_Instructions to follow_
Collect all lines from the listing that include the string "part".

_Source excerpt_
====
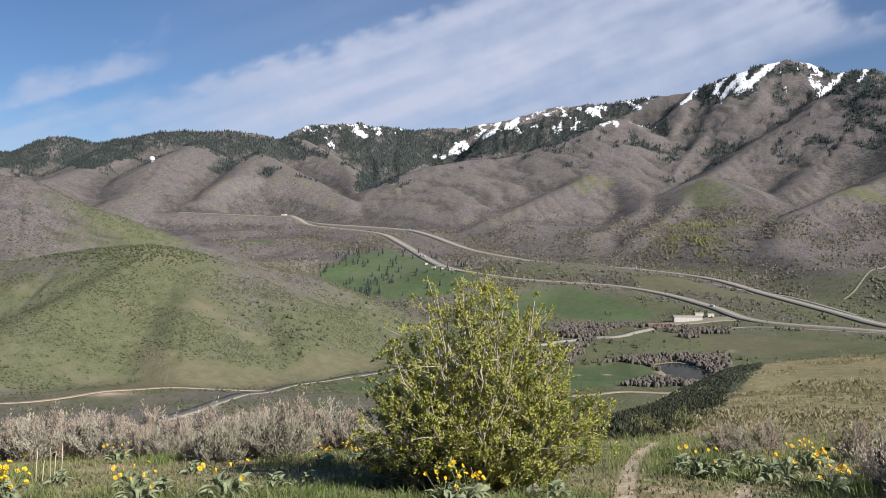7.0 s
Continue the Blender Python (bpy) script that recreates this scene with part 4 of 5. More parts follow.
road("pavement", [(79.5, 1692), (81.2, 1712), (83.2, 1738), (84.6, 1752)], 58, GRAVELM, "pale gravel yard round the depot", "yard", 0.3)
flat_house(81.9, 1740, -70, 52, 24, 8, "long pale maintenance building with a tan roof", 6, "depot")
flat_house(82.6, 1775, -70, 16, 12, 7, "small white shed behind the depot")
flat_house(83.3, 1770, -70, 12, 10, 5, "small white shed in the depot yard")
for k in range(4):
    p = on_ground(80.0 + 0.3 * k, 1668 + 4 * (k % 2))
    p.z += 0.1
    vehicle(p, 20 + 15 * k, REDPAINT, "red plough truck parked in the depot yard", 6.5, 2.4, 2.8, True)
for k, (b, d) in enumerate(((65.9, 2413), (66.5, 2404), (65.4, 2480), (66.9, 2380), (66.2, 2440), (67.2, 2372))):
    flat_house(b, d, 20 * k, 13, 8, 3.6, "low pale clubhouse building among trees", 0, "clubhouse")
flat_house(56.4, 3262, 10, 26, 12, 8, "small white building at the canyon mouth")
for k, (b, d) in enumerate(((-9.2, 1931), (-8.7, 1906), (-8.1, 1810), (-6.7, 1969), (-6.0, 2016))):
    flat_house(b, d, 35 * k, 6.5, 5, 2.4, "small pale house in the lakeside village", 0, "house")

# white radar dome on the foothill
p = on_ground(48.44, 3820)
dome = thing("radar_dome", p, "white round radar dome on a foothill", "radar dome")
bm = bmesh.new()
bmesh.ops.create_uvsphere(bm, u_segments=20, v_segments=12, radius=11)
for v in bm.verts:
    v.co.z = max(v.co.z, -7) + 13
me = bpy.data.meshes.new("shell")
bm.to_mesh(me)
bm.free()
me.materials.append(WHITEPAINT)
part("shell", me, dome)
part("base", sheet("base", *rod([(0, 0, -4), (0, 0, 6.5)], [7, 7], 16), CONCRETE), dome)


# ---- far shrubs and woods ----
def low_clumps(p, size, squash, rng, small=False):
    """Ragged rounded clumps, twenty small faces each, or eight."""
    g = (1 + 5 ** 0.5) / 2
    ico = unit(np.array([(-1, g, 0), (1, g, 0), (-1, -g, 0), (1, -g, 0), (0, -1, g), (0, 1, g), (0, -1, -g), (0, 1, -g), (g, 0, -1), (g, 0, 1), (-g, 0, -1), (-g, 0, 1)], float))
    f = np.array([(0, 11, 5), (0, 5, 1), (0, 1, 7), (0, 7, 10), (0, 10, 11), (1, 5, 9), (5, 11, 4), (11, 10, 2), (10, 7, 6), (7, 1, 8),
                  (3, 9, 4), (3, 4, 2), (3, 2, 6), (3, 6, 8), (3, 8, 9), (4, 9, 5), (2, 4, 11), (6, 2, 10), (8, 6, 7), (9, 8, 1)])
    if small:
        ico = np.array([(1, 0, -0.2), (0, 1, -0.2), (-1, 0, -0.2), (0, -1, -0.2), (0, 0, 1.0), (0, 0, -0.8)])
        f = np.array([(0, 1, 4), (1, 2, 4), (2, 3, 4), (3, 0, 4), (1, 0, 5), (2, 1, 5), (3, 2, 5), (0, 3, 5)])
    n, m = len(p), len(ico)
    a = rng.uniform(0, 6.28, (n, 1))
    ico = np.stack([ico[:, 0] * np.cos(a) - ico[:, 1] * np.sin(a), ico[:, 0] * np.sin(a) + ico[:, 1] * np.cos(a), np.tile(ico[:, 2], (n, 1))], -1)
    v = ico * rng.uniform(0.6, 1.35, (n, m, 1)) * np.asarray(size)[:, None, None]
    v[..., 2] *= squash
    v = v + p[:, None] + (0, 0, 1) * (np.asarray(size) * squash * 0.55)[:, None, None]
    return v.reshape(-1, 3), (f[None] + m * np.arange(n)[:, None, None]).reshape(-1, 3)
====
_Answer to the exercise_
Continue the Blender Python (bpy) script that recreates this scene with part 4 of 5. More parts follow.
part("shell", me, dome)
part("base", sheet("base", *rod([(0, 0, -4), (0, 0, 6.5)], [7, 7], 16), CONCRETE), dome)